Alguien dirá -y con razón, desde su punto de vista-: "Este ha descubierto la pólvora". Por poco que sepamos de Historia de la Literatura, en general, y de don Miguel de Cervantes Saavedra, en particular, conoceremos su fecundidad de escritor y hasta habremos leído -una o más veces- "El Ingenioso Hidalgo don Quijote de la Mancha", la obra que lo ha transformado en escritor universal y se lee en el mundo entero, porque, después de la Biblia, es la obra que ha sido más prohijada en todos los países del mundo. Pero yo no voy a ocuparme hoy de la obra escrita por Cervantes, y cuya importancia no conoció en vida. Voy a referirme al hombre Cervantes y, sobre todo, a su particularidad.

Comienza ya en el momento de su nacimiento. Es bien sabido que los personajes célebres dan lugar a encendidas disputas sobre su cuna. Tenemos el ejemplo de Colón, al que quieren hacer coterráneo en muchos lugares; sólo pensando en España. Tenemos la pretensión de hacerlo alcarreño (he leído la obra de un médico, al que conocí en Cogolludo y me dio una disertación vespertina reivindicando esa gloria para Espinosa de Henares. He oído la conferencia de un mallorquín pronunciada en la Casa de Zamora en Madrid, durante mi presidencia; en ella hacía mallorquín a Colón. Y nada digamos del señor catalán que recientemente ha querido acaparar para su región una multitud de personajes indudablemente nacidos en otros lugares de España. Sobre Cervantes, no conozco más que dos lugares en los que quieren señalarle cuna: en la comúnmente reconocida Alcalá de Henares y en el pueblecito de Sanabria que lleva su nombre. Es, al menos ingeniosa -ya que no admitida por muchos- la teoría desarrollada por don Leandro Rodríguez, quien hace nacer a Cervantes en Cervantes, pueblecillo de la región del noroeste de Zamora; y va señalando lugares precisos de la provincia de Zamora y sus contornos, en los cuales ocurrieron -según él- escenas reflejadas en la inmortal obra cervantina. En cuanto a la cuna, -ya se ve- es excepcional Cervantes: solo dos cunas en pacífica disputa.

Pero fue don Miguel de Cervantes excepcional -y hoy nos veremos obligados a reconocerlo de manera especial- en sus comportamientos a lo largo de su vida. Todos sabemos de su actividad en la batalla de Lepanto, "el acontecimiento más famoso que vieron los siglos". Yo quiero resaltar lo que pudiéramos llamar "su vida ordinaria". Para mis escasos conocimientos, el libro que más ilustra sobre la vida de Cervantes es la documentada novela, cuyo autor es el zamorano don Segismundo Luengo, que lleva por título "Catalina de Esquivias" y, en rigor, es la biografía de esa señora, esposa de Cervantes.
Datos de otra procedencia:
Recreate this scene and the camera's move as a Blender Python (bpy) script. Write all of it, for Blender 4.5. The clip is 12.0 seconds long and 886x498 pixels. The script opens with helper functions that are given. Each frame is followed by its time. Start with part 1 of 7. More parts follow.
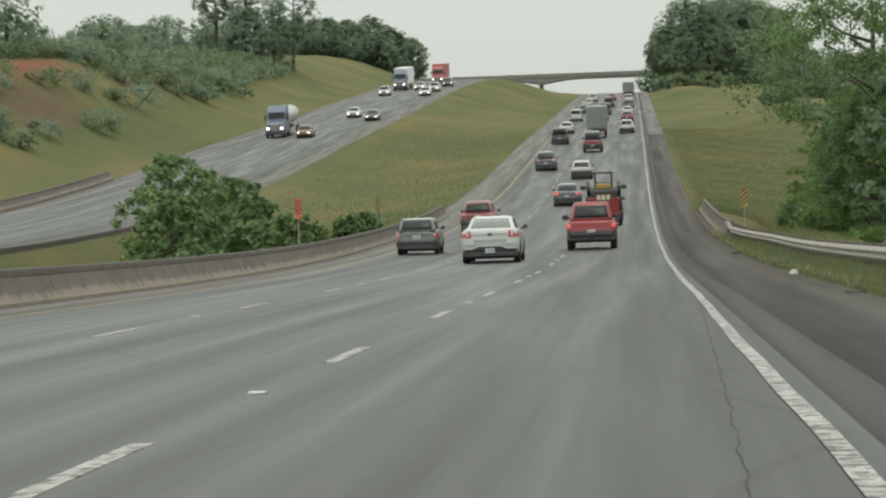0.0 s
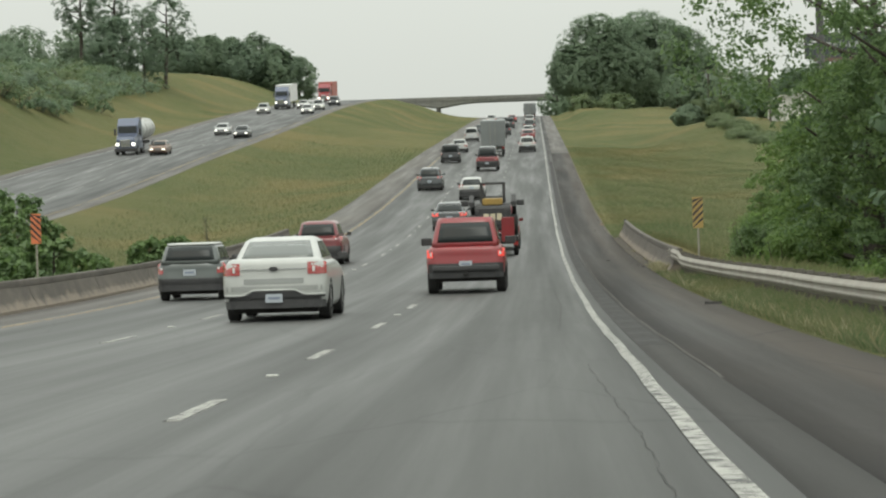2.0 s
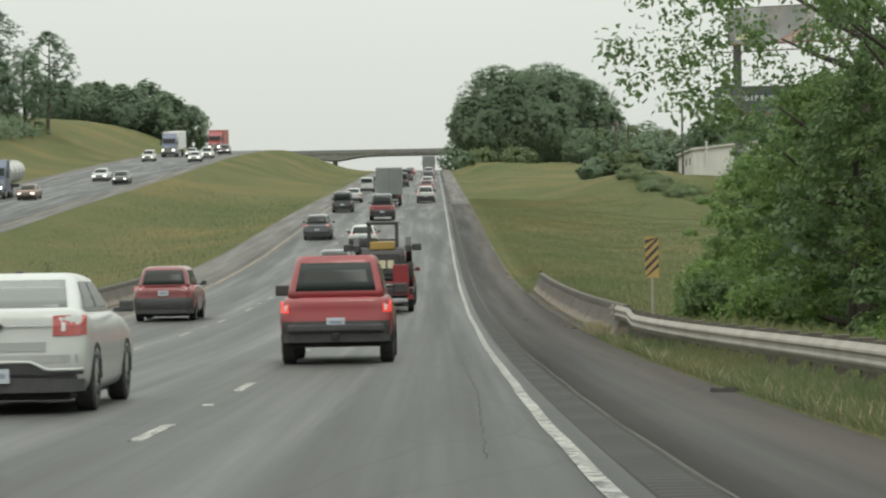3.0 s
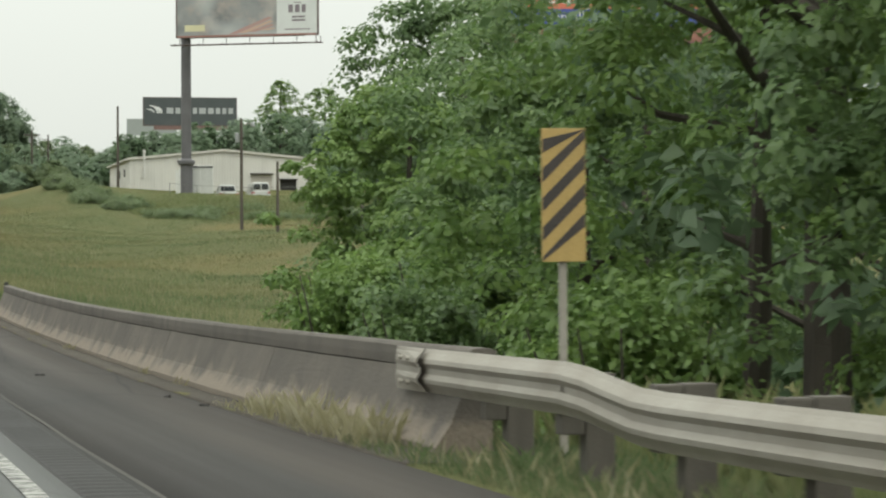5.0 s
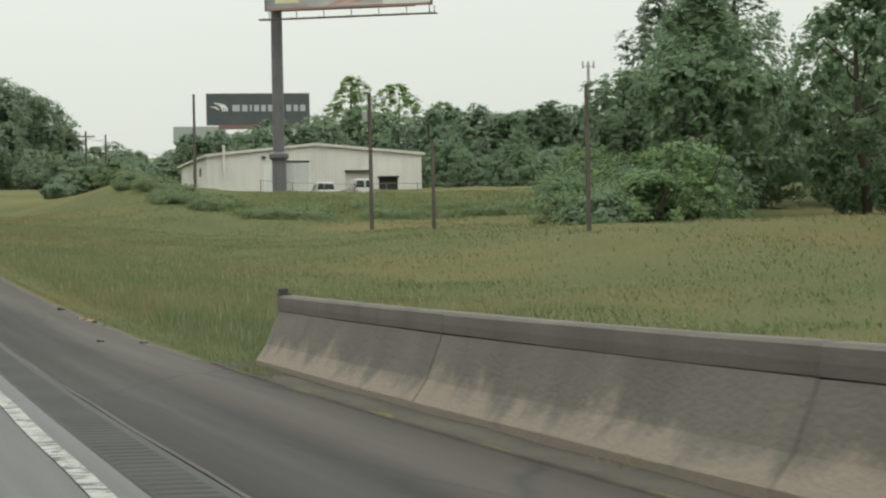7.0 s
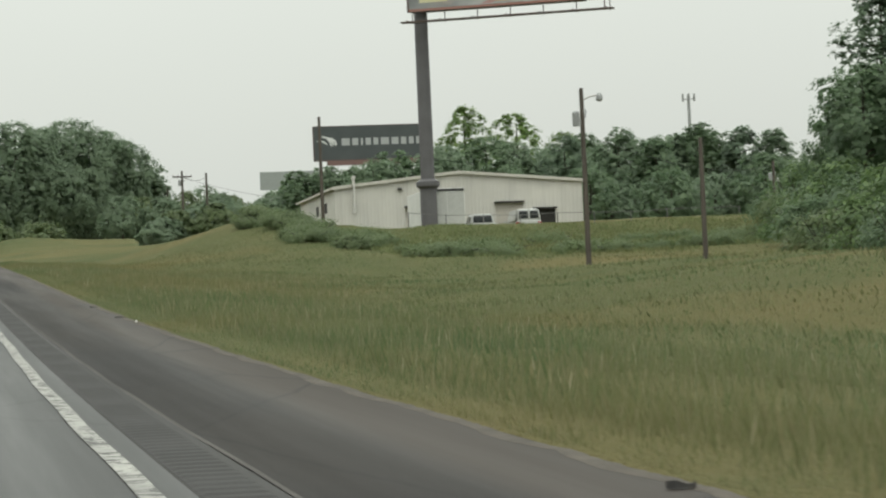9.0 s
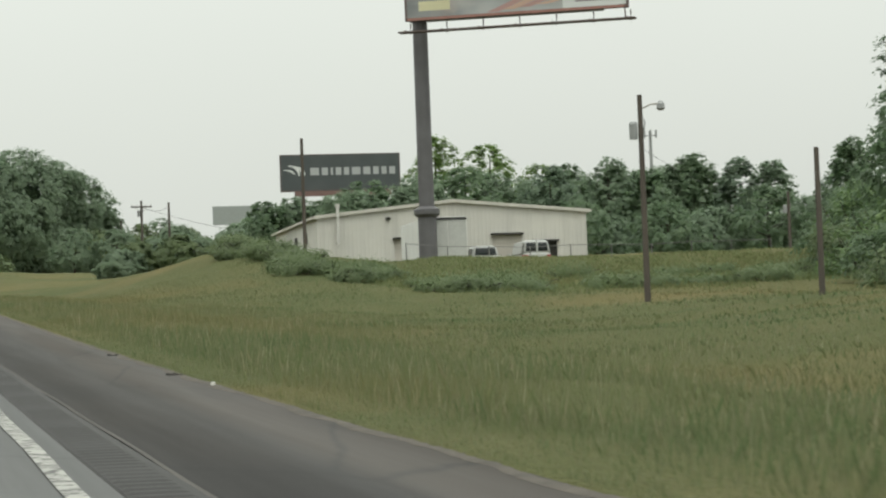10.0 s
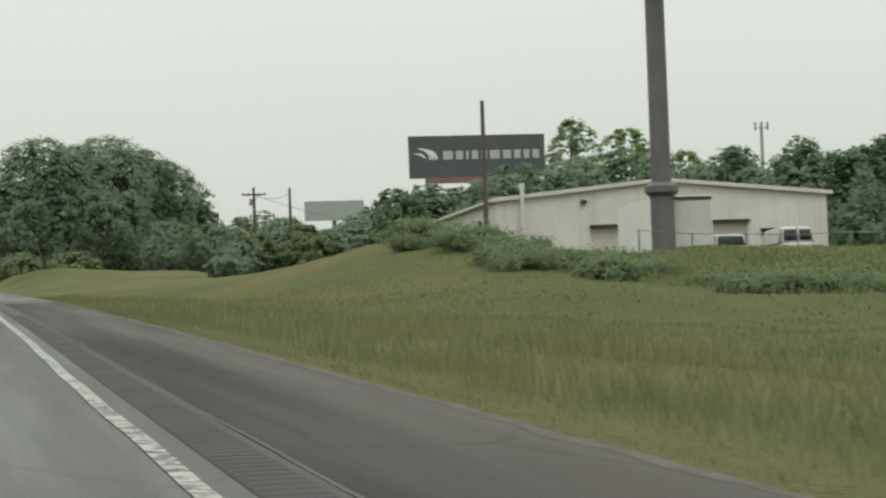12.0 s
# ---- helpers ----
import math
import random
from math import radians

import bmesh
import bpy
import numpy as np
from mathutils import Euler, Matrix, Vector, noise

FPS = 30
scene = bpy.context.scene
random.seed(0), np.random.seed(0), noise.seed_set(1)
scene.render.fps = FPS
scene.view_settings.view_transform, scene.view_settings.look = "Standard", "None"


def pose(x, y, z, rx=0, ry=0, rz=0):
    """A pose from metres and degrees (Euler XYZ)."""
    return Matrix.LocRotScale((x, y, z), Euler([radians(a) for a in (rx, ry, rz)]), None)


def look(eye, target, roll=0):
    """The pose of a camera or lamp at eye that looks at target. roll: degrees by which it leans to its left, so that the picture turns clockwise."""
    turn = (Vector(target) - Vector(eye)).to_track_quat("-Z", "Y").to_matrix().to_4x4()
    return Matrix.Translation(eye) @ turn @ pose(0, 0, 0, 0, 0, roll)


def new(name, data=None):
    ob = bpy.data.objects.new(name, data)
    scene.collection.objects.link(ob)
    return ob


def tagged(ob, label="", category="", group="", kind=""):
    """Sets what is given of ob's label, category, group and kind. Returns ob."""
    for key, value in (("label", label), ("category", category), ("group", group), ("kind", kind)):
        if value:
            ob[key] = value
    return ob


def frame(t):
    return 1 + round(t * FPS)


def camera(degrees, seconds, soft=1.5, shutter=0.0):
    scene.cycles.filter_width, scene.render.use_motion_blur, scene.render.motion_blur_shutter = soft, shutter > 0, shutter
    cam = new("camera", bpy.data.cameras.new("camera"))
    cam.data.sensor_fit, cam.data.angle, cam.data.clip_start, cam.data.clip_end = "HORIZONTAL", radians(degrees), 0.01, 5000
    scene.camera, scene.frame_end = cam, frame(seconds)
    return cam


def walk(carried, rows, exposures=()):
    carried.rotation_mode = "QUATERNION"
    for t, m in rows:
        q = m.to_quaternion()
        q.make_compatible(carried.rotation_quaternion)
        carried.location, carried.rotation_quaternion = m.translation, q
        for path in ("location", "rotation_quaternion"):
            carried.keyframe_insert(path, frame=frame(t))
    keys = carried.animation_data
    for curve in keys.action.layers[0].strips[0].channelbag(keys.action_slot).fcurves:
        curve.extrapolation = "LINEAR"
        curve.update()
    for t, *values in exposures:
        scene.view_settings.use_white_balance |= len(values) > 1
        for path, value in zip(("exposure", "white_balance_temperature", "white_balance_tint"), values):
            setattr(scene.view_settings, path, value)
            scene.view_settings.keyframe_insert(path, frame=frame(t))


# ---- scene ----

En ese libro, se relatan, entre datos de la vida de doña Catalina, los constantes viajes de don Miguel, sobre todo a la ciudad de Sevilla, para atender a sus obligaciones de "provisor real", haciéndose acreedor -igual que lo fue su, antecesor, también insigne, Sócrates- a la consideración de "poco preocupado por los asuntos familiares". Dejando a un lado su posible desmedida afición al juego -causa muy frecuente de ruinas familiares-, la verdad es que no se parece Cervantes a las conductas de bastantes políticos o funcionarios actuales, cuyos caudales han crecido mucho más espléndidos que las plantas más frondosas de los zoológicos: Cervantes, no solo no medró con sus cargos, sino que fue el artífice de la ruina de su esposa, procedente de una familia muy acomodada en Esquivias.

Por fin quiero referirme a los avatares de la búsqueda del sepulcro de Cervantes, que, muy entusiasta por parte de los promotores y ejecutores, ha topado con dificultades, primero por parte de las autoridades eclesiásticas, celosas de la conservación del convento de las Trinitarias; y ahora, felizmente superada aquella dificultad, mediante las garantías, responsablemente exigidas, resta la autorización del Patrimonio, cuya consecución redundará a favor de los numerosísimos estudiosos, que visitarán el lugar, y del beneficio económico que las visitas turísticas, de españoles y extranjeros, proporcionarán, sin duda alguna, al mismo Patrimonio y a las Arcas del Erario Público, además -naturalmente- del convento que alberga la tumba.